What Letting Go Isn’t: Debunking Common Myths

Many misunderstand letting go as a forced march toward positivity or an immediate erasure of pain. This is inaccurate. Letting go does not require:

  • Erasing the Past: Memories remain; their influence diminishes.
  • Premature Forgiveness: Forgiveness is a choice, not a prerequisite.
  • Cutting Ties Without Reflection: Healthy boundaries, not abrupt severance, are key.
  • Forcing Positivity: Acknowledging pain is essential before moving forward.
  • Self-Blame: Letting go isn’t a failure to “get over it.”

8 Mindfulness-Based Techniques to Ease the Grip

These strategies are designed to work with your nervous system, not against it. The aim is gentle release, not forceful suppression.

1. Acknowledging the Past Without Reliving It

When a painful memory surfaces, the tendency is to get pulled into the emotional spiral. Instead, simply name the experience: “This is remembering.” This brief pause creates distance, shifting your brain from reaction to observation.

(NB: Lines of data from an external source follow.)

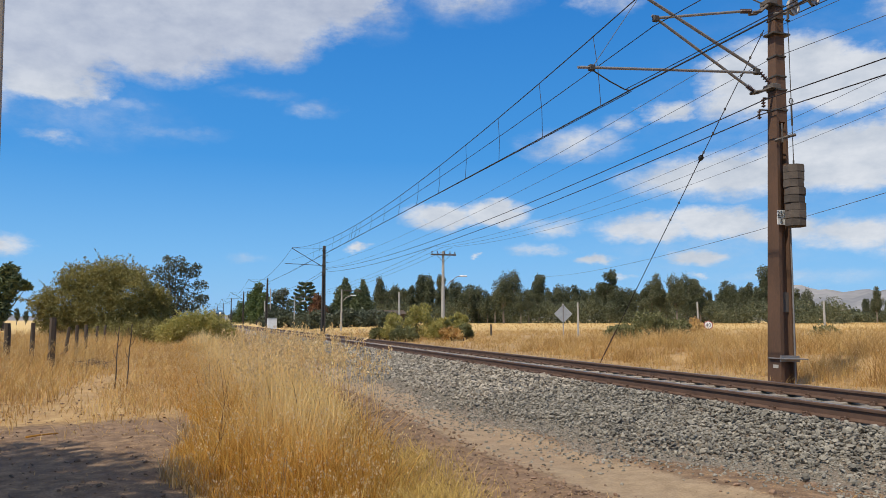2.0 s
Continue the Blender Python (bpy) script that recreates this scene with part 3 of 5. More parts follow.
    bm = tube(bmesh.new(), [at(11.75, 5.28, -0.16), at(11.8, 5.3, wy), at(12.0, 5.36, wy)], 0.035, 5)
    tube(bm, [at(11.76, 5.62, wy + 0.1), at(11.76, 5.2, wy + 0.1)], 0.02, 5)
    part("guide_bracket", bm, M_MASTGREY, mast)
    stack = part("weight_hanger", tube(bmesh.new(), [at(11.93, 4.8, wy), at(11.92, 3.38, wy)], 0.02, 6), M_IRON, mast)
    rng = random.Random(3)
    for i in range(8):
        z = 3.4 + i * 0.163
        c = Vector(at(11.925, z + 0.08, wy))
        bm = lathe(bmesh.new(), [(0.2, -0.081), (0.215, -0.074), (0.215, 0.072), (0.2, 0.079)], 8, Matrix.Translation(c) @ pose(rng.uniform(-0.012, 0.012), rng.uniform(-0.012, 0.012), 0, rng.uniform(-1.2, 1.2), rng.uniform(-1.2, 1.2), 22.5 + rng.uniform(-4, 4)))
        part("weight", bm, M_WEIGHT, stack, "dark concrete tension weight")
    return mast


make_main_mast()


def make_far_masts():
    mast = thing("catenary_mast", pose(MAST_X + 0.1, MAST_Y + SPAN, 0.12), "dark weathered catenary mast with light tube cantilever over the track", "catenary mast", "masts of the overhead line")
    part("shaft", mast_shaft(bmesh.new(), 0.42, 0.24, 0.42, 0.24, 8.5), M_IRON, mast)
    for z in (5.6, 5.9, 6.6, 7.4, 8.0):
        part("clamp_band", boxed(-0.2, 0.2, -0.2, 0.2, z, z + 0.05), M_IRON, mast)
    part("cantilever_tube", tube(bmesh.new(), [(-0.25, 0, 6.55), (-3.1, 0, 8.2)], 0.035, 6), M_IRON, mast, "dark diagonal bracket tube")
    part("registration_tube", tube(bmesh.new(), [(-0.25, 0, 6.6), (-3.7, 0, 6.72)], 0.03, 6), M_IRON, mast, "thin registration tube")
    part("tie_rod", tube(bmesh.new(), [(-0.2, 0, 8.25), (-3.1, 0, 8.22)], 0.012, 5), M_IRON, mast)
    for a, b in (((-0.2, 0, 6.5), (-0.6, 0, 6.75)), ((0.22, -0.1, 6.9), (0.34, -0.1, 6.9)), ((0.22, -0.1, 7.6), (0.34, -0.1, 7.6)), ((0.22, -0.1, 6.2), (0.34, -0.1, 6.2))):
        part("insulator", insulator(bmesh.new(), a, b, 0.07, 3), M_CERAMIC, mast, smooth=True)
    for i, y in enumerate((132.4, 195.5, 258, 325, 404, 470, 540)):
        copy_thing(mast, pose(MAST_X + 0.08, y, 0.12, 0, random.uniform(-0.6, 0.8), 0))


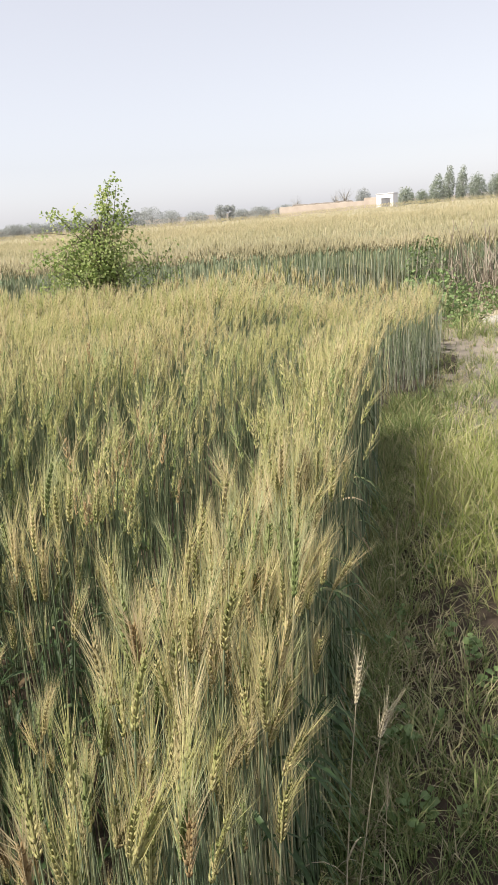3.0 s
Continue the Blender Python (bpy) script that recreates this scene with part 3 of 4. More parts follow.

Ground yourself in the present by engaging your senses: feel your clothes, notice a sound, or hold something with a distinct temperature. This anchors you in now, not the past. Writing down lessons learned can also help rewrite the narrative in your mind.

2. Releasing the Illusion of Control

The need for control is often rooted in fear. When anxiety spikes, assess what you can influence versus what’s beyond your reach. This simple distinction reduces pressure.

If you find yourself compulsively checking or overplanning, pause and ask if this behavior is helpful or merely a safety mechanism. A longer exhale (inhale for four, exhale for six) can signal your nervous system to relax its grip.

3. Detaching from Unrealistic Expectations

Expectations often stem from external pressures or outdated beliefs. To loosen their hold, identify the source of the expectation: “Whose voice is this?”

Set a small, achievable marker of “enough” for the day. If you struggle with perfectionism, simply acknowledge the first flicker of frustration or fatigue and breathe through it.

4. Dissolving Resentment Through Emotional Understanding

Resentment acts as emotional armor, but keeps you chained to the source of pain. Mindfulness helps uncover the underlying emotion: usually hurt, sadness, or disappointment. Naming this emotion calms resentment and opens space for healing.

Ground your body – feel your feet on the floor, soften your jaw – to reassure your system that you are safe in the present. Focus on what you need to move forward, not what the other person deserves.

5. Navigating the Grief of Letting Go of Relationships

Ending a relationship rarely feels clean. Grief, confusion, and lingering attachment are normal. Start by acknowledging both the positive and negative aspects of the connection. Brutal honesty helps your mind sort through the mess.

Write a letter you won’t send, remove reminders, or simply create space in your routine. Healing is non-linear; closure doesn’t need to be rushed.

6. Challenging Limiting Beliefs

Limiting beliefs feel like immutable truths (“I’m not good at this,” “I’ll always fail”). Pause when one surfaces and question its validity.

Check the evidence: does this belief represent your entire truth, or just isolated setbacks? Replace it with a more honest assessment: “I’m learning,” or “This is hard, but I’m still trying.”

7. Grounding Yourself When Overwhelmed

Sometimes you don’t know what you’re holding onto, only that you feel intensely tangled. In these moments, start with the body.

Place a hand on your chest or belly and take a slow breath, not to fix anything, just to stay present. Identify one small thing you can release: rereading a message, replaying a mistake, or carrying someone else’s stress.

8. Letting Go in Ongoing Difficult Situations

When you can’t escape a situation (caring for a parent, a challenging job), focus on releasing the extra weight. Let go of the need for perfection, the fear of asking for help, or the pressure to remain calm when exhausted.

You can’t always change the circumstances, but you can ease their burden.

Why Does Letting Go Feel So Hard?

The difficulty arises from the brain’s protective mechanisms. Painful memories are stronger, familiar patterns feel safer than uncertainty, and emotions like fear make release harder. This isn’t weakness; it’s how your nervous system learned to cope.

Mindfulness helps by bringing you back to the present when your mind drifts into the past or future. Notice sensations, acknowledge thoughts without judgment, and return your attention to your breath. Over time, this softens the mind’s grip.

Ultimately, letting go is not about erasing experience, but about freeing yourself from its lingering control. It’s a gradual process of loosening the grip on what you cannot change, and refocusing your energy on what you can.